Il y a de bonnes âmes qui, pour modérer l'immigration, proposent aux gouvernements des pays modernes une politique généreuse d'aide économique au tiers-monde. En principe, cela paraît fort altruiste. La vérité, c'est que si l'aide s'entend comme une aide aux gouvernements du tiers-monde, cette politique ne sert qu'à aggraver le problème au lieu de le résoudre à la racine.

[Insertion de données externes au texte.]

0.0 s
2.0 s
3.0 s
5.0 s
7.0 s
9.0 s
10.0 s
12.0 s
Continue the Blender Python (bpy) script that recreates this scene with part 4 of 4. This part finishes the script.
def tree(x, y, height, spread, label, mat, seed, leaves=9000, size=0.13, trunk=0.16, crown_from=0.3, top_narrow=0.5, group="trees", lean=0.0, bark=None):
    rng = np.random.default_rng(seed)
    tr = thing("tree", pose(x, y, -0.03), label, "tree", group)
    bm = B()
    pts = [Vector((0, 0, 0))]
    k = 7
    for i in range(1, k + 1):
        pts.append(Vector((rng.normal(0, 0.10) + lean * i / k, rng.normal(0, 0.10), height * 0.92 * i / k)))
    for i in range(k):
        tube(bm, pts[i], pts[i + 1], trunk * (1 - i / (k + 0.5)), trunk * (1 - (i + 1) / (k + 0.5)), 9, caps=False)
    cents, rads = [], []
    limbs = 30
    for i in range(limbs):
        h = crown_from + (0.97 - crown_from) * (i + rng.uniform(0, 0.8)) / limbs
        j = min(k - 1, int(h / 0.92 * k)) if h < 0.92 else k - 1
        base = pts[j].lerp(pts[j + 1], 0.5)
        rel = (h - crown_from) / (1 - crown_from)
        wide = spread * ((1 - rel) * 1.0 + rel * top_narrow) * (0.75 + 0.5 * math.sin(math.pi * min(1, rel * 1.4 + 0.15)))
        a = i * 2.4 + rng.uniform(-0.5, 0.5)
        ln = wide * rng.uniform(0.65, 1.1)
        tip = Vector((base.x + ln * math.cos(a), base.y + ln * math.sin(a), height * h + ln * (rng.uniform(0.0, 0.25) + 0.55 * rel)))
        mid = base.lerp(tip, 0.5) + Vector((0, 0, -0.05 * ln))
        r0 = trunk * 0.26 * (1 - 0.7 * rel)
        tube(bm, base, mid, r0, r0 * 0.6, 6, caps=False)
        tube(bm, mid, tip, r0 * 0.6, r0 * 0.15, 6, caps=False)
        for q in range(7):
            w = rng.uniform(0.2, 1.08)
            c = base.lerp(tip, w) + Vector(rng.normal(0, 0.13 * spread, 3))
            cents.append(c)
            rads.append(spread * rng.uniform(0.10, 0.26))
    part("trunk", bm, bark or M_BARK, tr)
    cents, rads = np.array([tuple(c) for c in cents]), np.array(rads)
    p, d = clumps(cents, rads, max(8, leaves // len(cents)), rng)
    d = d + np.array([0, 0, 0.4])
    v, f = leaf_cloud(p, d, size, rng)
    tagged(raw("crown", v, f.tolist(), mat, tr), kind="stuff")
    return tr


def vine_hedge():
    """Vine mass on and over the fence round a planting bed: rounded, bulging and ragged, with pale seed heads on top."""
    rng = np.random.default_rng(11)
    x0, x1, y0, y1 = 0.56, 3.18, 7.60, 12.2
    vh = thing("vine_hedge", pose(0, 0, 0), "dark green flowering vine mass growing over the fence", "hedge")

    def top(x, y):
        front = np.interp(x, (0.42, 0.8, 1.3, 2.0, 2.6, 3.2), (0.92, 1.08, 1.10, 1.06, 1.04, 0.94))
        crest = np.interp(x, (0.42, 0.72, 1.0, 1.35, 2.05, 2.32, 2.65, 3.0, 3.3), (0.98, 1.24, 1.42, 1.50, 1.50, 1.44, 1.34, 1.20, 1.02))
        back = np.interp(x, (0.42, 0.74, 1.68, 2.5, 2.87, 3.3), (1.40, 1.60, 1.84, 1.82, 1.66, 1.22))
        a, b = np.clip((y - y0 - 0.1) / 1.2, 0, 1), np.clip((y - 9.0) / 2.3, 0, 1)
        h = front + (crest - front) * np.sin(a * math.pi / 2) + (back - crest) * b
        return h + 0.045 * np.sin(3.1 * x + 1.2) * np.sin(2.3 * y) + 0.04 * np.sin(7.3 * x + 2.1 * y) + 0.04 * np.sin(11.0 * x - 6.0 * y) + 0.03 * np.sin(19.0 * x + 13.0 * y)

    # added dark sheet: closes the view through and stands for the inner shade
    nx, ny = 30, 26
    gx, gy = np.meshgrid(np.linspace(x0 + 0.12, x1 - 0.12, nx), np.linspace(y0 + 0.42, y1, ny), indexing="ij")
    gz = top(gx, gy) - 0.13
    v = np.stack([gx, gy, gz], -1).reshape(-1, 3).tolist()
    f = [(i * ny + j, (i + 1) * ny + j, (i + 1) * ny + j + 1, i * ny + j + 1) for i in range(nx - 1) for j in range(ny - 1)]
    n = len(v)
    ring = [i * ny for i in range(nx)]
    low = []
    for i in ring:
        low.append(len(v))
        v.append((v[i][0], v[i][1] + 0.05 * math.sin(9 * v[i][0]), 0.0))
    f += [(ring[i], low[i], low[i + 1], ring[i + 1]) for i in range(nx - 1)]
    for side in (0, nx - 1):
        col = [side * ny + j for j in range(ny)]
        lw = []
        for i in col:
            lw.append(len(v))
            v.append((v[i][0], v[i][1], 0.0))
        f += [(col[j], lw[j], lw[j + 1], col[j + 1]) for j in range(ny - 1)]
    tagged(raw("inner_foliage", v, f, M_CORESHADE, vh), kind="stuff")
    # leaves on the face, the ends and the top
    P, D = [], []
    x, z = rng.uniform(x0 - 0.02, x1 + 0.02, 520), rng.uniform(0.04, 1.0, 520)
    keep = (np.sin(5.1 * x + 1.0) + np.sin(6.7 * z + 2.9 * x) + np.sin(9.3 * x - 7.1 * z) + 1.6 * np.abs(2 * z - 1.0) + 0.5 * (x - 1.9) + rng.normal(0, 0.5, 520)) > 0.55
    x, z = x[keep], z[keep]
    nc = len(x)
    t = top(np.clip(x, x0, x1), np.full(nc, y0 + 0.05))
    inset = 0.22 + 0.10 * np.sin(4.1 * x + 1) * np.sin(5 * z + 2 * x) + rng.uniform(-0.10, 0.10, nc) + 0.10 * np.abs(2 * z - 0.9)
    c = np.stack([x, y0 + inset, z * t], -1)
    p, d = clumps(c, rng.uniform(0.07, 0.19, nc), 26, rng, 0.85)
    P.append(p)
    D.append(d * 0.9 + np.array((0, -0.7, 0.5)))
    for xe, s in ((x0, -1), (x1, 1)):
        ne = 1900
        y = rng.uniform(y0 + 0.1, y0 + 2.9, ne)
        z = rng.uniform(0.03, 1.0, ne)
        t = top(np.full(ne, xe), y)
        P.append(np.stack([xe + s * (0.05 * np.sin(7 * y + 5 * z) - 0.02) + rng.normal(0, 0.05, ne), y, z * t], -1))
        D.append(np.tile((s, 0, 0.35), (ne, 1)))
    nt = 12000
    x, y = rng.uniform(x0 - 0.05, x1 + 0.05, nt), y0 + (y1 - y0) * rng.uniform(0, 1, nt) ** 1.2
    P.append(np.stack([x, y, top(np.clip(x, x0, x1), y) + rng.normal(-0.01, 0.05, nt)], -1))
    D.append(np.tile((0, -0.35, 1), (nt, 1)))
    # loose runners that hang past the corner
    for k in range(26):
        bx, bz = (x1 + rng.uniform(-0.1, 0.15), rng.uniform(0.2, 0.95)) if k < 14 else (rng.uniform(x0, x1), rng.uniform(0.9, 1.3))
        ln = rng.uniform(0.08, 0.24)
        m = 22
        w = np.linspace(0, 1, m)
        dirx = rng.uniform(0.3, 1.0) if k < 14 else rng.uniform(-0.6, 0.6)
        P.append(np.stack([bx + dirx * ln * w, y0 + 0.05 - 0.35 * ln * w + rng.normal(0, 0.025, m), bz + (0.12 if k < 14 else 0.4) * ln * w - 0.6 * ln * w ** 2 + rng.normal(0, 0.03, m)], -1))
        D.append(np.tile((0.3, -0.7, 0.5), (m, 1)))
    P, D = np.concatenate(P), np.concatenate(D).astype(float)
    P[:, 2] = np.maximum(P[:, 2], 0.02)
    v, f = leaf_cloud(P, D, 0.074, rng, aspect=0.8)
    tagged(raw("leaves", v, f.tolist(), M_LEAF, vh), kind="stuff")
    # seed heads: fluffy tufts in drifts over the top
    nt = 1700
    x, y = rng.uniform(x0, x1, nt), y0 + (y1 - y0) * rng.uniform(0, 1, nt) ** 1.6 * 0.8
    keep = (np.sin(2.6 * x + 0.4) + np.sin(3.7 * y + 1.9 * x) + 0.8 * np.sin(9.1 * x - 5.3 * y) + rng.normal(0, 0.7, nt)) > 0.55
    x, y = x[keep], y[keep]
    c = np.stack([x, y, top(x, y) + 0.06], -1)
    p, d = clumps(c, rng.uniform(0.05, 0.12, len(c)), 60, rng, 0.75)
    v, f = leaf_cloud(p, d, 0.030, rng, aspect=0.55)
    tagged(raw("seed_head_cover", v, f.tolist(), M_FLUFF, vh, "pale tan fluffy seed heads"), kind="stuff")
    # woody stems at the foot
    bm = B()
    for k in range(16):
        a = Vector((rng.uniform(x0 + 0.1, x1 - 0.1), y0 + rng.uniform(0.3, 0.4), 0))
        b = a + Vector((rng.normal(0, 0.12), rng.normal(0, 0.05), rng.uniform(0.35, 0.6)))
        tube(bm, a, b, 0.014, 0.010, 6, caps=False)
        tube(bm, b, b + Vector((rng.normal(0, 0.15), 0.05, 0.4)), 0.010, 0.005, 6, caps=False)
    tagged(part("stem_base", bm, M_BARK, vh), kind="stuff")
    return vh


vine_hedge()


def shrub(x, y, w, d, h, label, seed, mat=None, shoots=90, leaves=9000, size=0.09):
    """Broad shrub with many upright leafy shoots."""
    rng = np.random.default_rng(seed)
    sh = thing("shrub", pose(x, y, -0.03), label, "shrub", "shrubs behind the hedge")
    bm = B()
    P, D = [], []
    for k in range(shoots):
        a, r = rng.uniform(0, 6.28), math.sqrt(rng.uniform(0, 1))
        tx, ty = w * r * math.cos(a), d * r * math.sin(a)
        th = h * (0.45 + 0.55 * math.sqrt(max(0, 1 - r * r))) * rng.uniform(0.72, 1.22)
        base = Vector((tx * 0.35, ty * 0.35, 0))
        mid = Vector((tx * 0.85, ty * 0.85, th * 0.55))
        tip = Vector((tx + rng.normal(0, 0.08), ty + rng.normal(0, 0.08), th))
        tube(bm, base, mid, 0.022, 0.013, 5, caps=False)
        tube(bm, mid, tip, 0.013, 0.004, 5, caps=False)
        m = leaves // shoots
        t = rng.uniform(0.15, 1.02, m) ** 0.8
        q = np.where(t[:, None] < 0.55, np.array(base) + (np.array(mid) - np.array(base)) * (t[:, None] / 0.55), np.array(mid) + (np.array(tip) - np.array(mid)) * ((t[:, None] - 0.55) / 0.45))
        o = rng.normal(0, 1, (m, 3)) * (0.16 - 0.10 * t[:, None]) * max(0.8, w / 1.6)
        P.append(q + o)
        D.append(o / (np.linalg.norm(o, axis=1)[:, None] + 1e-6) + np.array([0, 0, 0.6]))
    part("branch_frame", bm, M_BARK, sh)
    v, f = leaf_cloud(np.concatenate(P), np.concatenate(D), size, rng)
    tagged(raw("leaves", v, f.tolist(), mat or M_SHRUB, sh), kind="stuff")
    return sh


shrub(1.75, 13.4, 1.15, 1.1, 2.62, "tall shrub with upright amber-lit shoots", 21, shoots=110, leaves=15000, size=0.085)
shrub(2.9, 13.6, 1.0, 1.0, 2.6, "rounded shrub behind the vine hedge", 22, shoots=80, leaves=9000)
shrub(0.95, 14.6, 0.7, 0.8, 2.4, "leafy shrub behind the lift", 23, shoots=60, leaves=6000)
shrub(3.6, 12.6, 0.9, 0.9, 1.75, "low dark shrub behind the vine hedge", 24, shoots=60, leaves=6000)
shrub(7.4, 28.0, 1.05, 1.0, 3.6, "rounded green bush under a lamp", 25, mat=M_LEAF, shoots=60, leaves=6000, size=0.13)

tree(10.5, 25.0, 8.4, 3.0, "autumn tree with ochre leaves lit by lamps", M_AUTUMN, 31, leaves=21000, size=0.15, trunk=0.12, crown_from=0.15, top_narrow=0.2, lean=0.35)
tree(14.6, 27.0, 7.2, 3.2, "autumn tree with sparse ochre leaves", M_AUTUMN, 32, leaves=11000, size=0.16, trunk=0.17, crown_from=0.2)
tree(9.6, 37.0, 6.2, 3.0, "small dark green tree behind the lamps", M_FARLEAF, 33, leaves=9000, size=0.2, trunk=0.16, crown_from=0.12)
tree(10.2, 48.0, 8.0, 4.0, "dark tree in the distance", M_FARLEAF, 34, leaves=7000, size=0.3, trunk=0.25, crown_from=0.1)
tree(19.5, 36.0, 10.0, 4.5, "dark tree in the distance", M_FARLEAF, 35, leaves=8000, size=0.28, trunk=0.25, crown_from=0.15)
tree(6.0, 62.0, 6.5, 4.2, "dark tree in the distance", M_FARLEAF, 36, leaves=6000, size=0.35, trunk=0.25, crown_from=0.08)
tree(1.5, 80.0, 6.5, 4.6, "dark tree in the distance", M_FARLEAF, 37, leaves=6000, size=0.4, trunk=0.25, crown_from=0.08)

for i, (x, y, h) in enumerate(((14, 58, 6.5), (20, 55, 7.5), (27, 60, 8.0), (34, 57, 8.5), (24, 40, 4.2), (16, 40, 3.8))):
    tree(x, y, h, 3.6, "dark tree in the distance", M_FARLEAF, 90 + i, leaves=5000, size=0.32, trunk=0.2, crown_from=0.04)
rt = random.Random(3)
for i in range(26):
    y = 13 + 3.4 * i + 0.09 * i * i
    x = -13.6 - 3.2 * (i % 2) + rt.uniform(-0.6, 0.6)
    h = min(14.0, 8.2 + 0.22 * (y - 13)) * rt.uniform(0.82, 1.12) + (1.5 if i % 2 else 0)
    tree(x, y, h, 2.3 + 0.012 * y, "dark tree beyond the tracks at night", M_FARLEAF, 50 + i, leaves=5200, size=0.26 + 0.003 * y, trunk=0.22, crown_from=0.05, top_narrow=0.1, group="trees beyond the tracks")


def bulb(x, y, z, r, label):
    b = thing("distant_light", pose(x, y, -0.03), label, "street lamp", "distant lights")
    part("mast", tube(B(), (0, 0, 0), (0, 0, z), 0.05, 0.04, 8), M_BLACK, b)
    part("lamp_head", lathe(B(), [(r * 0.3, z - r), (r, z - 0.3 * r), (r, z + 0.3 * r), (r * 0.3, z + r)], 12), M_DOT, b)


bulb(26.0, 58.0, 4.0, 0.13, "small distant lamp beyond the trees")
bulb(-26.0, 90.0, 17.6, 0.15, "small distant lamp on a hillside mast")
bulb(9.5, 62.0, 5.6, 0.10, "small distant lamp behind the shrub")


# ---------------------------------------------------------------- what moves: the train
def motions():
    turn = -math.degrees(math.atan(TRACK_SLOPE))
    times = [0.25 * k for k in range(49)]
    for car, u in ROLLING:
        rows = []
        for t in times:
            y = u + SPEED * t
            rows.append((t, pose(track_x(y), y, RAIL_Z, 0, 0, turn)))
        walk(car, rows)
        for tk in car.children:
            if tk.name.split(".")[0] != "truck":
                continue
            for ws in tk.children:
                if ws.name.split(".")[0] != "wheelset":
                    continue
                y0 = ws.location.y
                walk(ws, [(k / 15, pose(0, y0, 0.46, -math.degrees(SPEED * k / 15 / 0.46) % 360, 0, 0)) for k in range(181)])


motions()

Car l'aide qui arrive à des gangsters comme Mobutu au Zaïre, ou à la satrapie militaire du Nigeria, ou à une quelconque dictature militaire africaine, ne sert qu'à gonfler davantage les comptes bancaires privés que ces despotes possèdent en Suisse, c'est-à-dire à augmenter la corruption sans le moindre bénéfice pour les victimes.
Si aide il y a, elle doit être méticuleusement canalisée vers le secteur privé et étroitement surveillée à toutes les étapes afin qu'elle parvienne au but prévu, qui est de créer des emplois et de développer les ressources, loin de la gangrène étatique.
En réalité, l'aide la plus efficace que les pays démocratiques peuvent apporter aux pays pauvres est de leur ouvrir les frontières commerciales, de recevoir leur produits, de stimuler les échanges ainsi qu'une politique énergique de l'incitations et de sanctions susceptibles rendre possible leur démocratisation.
Ces propos peuvent paraître très pessimistes à ceux qui croient que l'immigration surtout la noire, la mulâtre, la jaune ou la cuivrée prépare aux démocratie occidentales un avenir incertain. Il ne l'est pas pour qui est convaincu, comme je le suis, que l'immigration, quelle que soit sa couleur et sa saveur, est une injection de vie, d'énergie et de culture, et que les pays devraient la recevoir comme une bénédiction.